(Entries with animation source code)
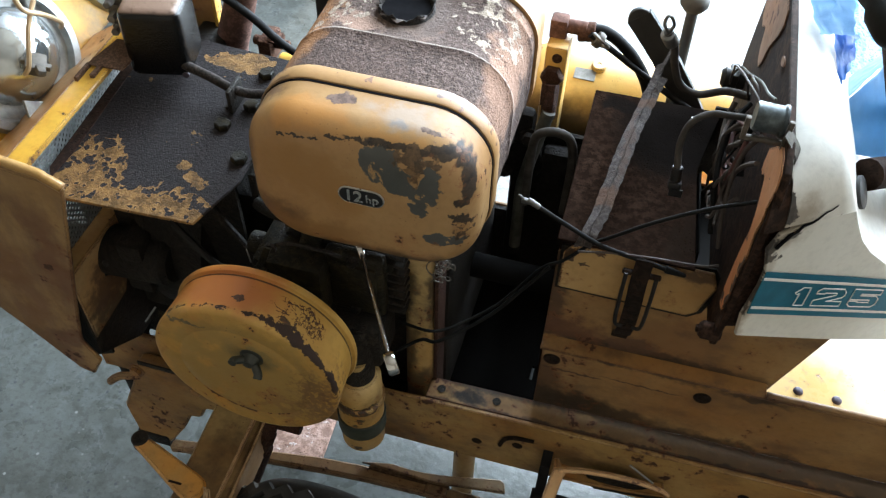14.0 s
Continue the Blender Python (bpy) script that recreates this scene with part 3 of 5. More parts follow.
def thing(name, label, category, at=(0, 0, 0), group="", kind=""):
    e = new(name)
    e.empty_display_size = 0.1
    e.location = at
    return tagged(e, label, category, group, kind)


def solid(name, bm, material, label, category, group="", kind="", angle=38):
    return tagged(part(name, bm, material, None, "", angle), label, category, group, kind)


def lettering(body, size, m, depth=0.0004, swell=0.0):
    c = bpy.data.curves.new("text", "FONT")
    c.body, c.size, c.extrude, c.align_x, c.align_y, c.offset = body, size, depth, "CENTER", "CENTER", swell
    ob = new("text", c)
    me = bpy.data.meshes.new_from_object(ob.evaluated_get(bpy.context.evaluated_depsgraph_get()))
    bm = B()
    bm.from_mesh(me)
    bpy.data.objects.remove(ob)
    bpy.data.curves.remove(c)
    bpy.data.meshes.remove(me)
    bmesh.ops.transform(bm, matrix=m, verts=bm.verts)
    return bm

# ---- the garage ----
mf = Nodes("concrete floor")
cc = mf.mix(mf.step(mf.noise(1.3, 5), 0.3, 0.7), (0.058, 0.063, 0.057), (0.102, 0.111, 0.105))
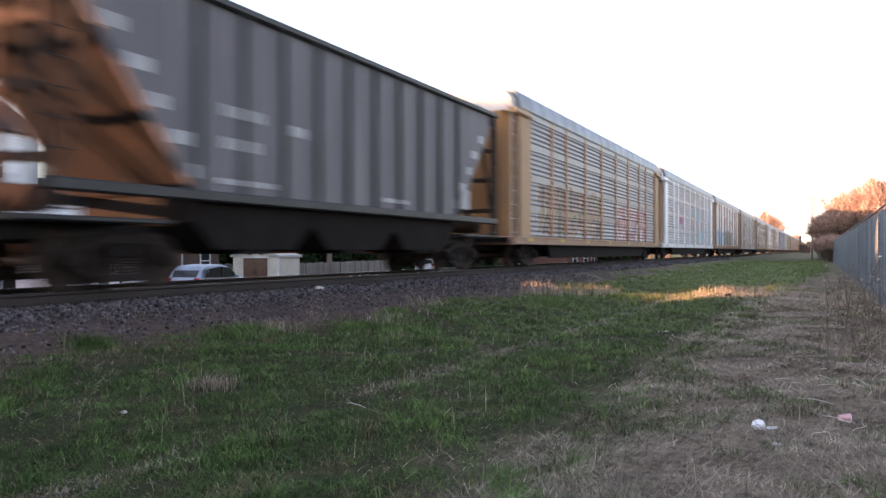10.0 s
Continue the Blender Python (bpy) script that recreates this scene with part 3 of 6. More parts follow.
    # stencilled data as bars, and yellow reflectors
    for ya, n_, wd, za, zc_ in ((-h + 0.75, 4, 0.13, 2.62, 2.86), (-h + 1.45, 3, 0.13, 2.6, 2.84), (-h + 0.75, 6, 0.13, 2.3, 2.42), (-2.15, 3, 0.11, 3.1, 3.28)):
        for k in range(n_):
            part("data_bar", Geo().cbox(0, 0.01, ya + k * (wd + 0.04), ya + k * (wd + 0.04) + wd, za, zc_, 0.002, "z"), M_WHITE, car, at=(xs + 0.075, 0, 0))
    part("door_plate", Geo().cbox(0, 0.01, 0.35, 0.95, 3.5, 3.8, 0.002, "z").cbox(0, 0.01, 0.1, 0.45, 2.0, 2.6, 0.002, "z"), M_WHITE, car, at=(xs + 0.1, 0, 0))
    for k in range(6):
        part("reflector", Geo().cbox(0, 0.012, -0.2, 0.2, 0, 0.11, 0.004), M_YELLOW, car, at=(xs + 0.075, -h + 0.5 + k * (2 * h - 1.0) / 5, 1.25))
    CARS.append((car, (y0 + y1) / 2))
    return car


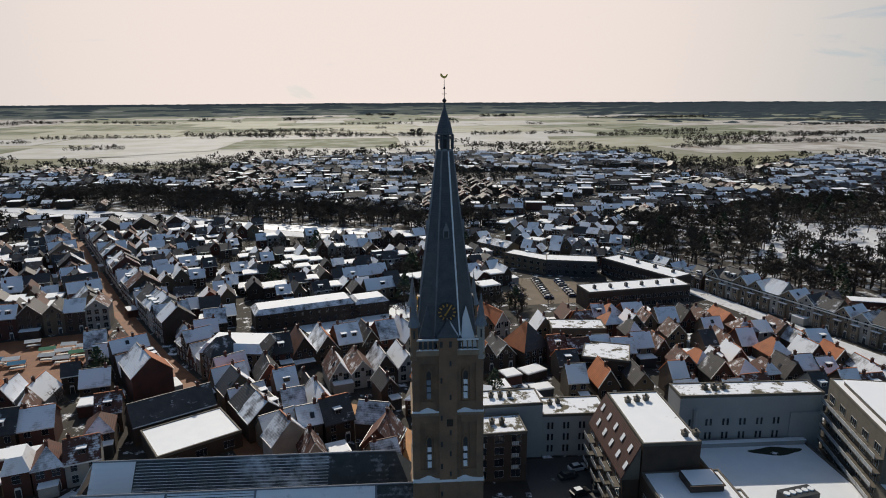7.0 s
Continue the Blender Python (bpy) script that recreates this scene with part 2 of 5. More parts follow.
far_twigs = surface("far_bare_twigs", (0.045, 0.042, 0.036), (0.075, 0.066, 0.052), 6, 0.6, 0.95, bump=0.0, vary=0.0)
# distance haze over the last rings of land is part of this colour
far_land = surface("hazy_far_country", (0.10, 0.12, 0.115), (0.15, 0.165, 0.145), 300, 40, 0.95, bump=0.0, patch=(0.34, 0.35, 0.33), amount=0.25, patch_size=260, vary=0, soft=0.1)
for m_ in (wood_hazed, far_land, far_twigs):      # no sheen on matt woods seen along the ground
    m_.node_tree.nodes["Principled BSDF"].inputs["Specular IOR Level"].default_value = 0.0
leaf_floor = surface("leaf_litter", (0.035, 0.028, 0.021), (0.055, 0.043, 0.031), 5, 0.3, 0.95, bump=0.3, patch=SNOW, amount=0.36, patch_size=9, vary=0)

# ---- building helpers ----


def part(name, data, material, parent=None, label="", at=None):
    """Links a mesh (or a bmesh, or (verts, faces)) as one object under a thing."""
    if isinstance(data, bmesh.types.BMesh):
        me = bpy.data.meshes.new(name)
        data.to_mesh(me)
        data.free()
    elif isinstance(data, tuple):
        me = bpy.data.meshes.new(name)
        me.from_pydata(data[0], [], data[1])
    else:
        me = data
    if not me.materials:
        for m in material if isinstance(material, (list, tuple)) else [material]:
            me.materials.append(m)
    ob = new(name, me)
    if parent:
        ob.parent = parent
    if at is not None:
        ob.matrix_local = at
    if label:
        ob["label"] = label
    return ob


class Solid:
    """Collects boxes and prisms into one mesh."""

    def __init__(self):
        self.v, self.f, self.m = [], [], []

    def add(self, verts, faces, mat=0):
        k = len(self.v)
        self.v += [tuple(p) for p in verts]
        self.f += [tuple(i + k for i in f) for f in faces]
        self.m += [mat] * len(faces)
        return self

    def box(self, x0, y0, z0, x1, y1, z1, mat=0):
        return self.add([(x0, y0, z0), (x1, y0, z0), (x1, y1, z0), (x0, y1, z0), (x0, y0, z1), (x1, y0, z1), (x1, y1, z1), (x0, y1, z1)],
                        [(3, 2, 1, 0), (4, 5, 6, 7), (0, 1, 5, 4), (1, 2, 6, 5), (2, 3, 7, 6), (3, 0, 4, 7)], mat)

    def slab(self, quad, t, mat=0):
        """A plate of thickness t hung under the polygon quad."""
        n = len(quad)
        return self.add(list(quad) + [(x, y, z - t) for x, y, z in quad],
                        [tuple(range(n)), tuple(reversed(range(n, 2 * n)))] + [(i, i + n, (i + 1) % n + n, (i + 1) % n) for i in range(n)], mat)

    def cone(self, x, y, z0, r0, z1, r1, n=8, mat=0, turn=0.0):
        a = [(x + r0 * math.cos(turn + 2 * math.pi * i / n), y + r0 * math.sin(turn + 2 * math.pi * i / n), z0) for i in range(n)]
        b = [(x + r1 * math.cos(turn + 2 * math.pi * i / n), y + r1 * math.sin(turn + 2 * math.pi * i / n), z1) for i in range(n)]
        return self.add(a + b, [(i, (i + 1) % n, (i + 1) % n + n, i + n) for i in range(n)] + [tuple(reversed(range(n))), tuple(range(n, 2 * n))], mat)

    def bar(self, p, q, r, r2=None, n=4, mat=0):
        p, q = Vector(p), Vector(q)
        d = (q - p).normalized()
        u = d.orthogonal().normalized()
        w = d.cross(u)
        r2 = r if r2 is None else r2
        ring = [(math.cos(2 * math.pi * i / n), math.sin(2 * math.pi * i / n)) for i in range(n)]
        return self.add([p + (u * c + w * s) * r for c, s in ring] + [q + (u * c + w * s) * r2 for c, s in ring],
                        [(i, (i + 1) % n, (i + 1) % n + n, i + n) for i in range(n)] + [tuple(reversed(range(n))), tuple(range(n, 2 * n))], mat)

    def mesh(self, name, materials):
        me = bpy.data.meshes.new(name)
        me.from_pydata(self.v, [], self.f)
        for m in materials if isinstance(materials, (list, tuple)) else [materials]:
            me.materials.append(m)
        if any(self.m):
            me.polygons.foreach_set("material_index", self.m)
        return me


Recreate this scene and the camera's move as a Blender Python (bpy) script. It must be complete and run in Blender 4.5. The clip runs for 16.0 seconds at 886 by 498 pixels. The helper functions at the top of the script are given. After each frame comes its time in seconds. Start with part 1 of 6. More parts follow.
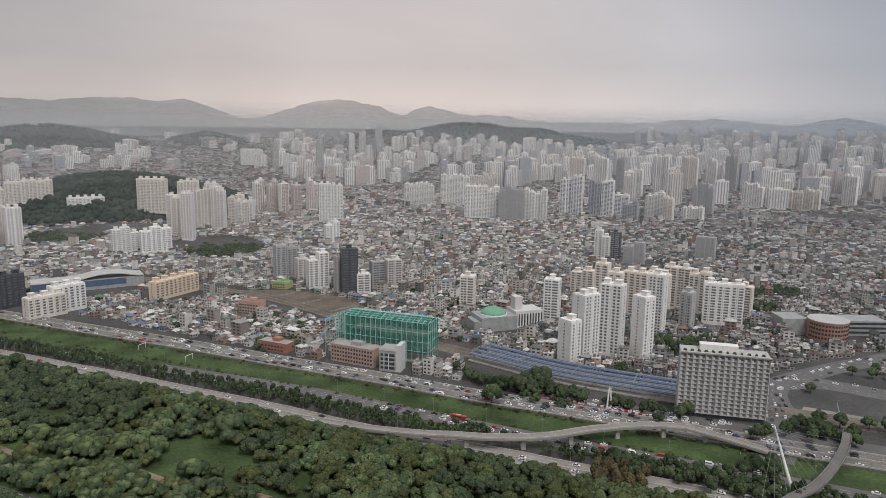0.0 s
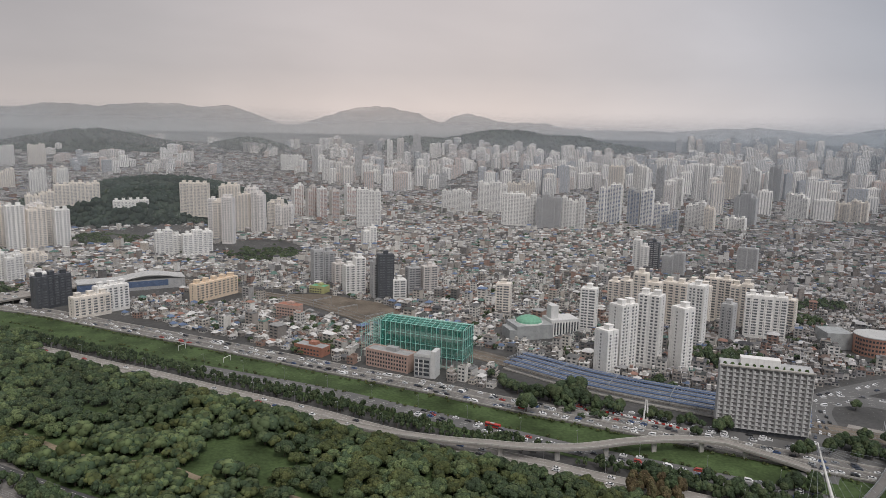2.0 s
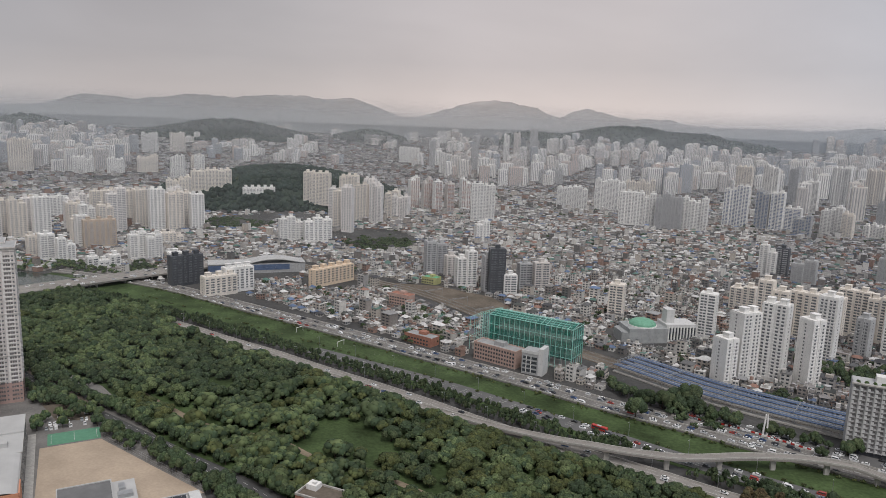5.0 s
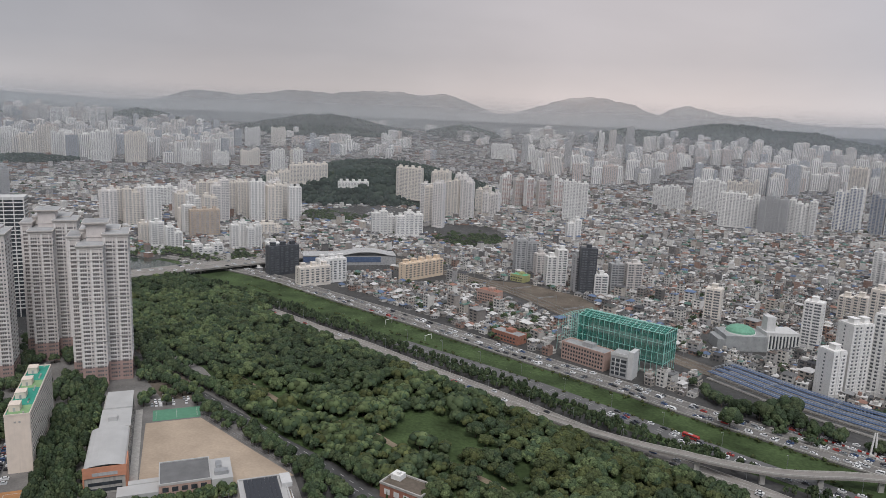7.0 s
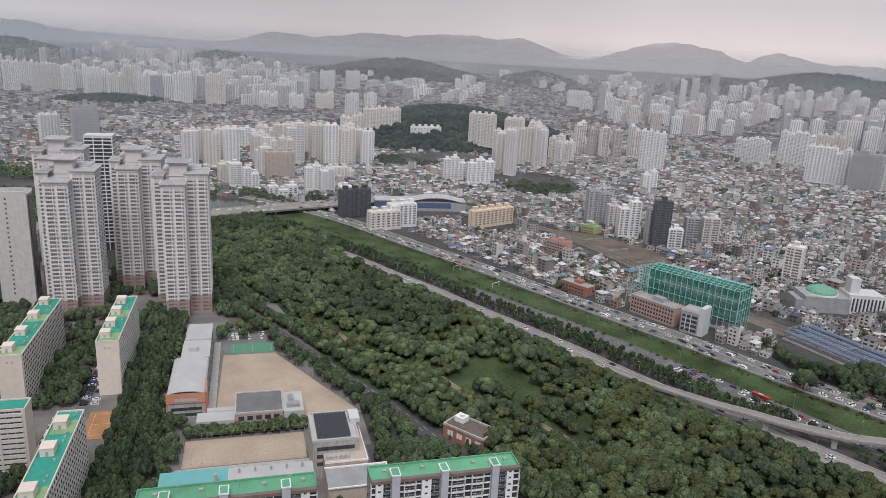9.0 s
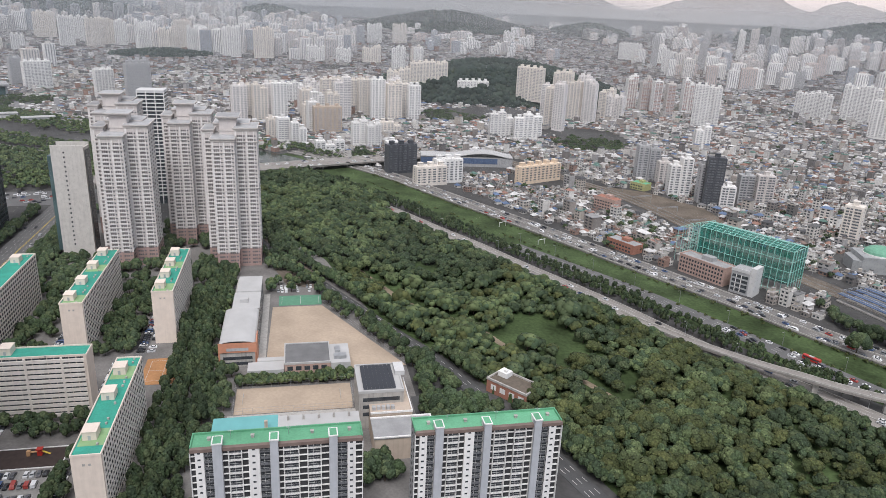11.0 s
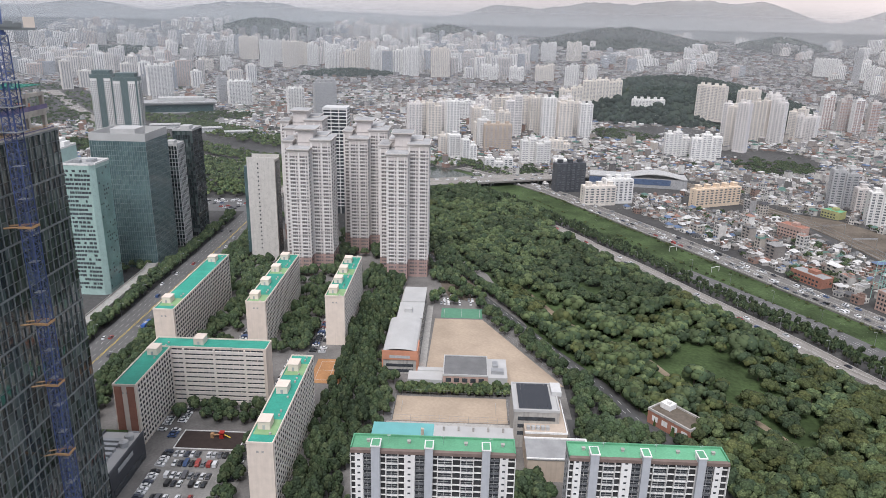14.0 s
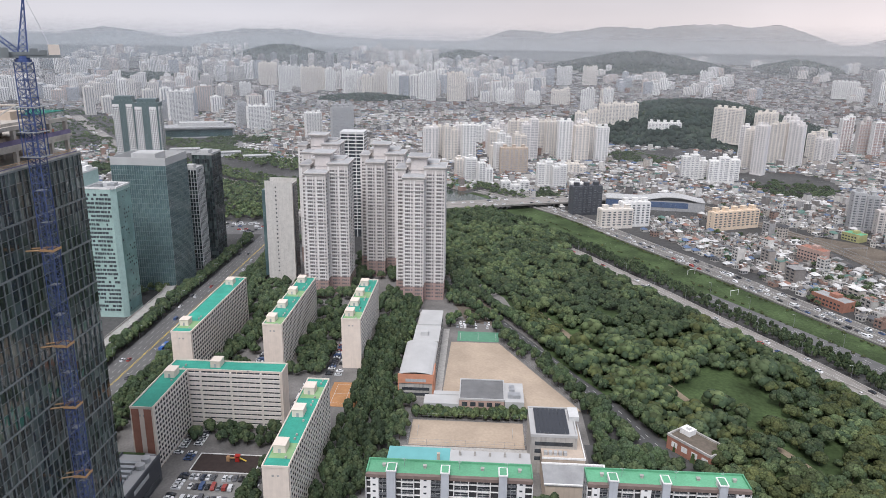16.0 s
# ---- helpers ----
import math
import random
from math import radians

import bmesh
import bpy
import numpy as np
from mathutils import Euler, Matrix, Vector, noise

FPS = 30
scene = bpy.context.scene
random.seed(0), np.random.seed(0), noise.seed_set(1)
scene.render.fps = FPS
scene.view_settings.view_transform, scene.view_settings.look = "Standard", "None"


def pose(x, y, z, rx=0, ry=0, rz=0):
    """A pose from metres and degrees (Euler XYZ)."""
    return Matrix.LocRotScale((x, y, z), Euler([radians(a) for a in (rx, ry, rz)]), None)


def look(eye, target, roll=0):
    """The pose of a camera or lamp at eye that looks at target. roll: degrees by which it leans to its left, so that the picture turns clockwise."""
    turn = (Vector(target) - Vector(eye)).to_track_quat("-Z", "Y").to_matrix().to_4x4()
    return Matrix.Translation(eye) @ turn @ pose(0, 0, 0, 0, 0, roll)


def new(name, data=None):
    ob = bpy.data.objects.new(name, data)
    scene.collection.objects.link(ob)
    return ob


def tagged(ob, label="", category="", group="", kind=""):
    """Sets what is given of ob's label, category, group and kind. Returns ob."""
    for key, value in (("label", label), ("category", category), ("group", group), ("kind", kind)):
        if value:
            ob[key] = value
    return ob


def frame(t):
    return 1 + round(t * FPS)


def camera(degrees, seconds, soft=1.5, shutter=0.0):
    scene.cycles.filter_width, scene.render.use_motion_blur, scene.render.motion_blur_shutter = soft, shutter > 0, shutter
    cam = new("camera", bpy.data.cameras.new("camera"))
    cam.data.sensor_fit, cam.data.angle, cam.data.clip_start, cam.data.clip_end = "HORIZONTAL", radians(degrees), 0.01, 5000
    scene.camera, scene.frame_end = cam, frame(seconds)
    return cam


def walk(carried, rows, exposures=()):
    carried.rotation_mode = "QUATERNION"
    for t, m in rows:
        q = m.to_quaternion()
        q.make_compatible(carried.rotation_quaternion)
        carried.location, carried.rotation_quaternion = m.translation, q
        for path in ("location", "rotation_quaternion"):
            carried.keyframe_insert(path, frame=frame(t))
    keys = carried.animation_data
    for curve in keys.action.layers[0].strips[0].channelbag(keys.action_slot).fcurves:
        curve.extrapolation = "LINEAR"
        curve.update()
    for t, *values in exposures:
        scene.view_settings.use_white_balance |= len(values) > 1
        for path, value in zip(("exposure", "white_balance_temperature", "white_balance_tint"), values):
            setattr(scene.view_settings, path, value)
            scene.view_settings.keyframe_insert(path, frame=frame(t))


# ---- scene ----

[WRITTEN TASK]:
From the "scene.view_settings.keyframe_insert(path, frame=frame(t))" line to the close of the listing, restate each line word for word.

[RIGHT ANSWER]:
            scene.view_settings.keyframe_insert(path, frame=frame(t))


# ---- scene ----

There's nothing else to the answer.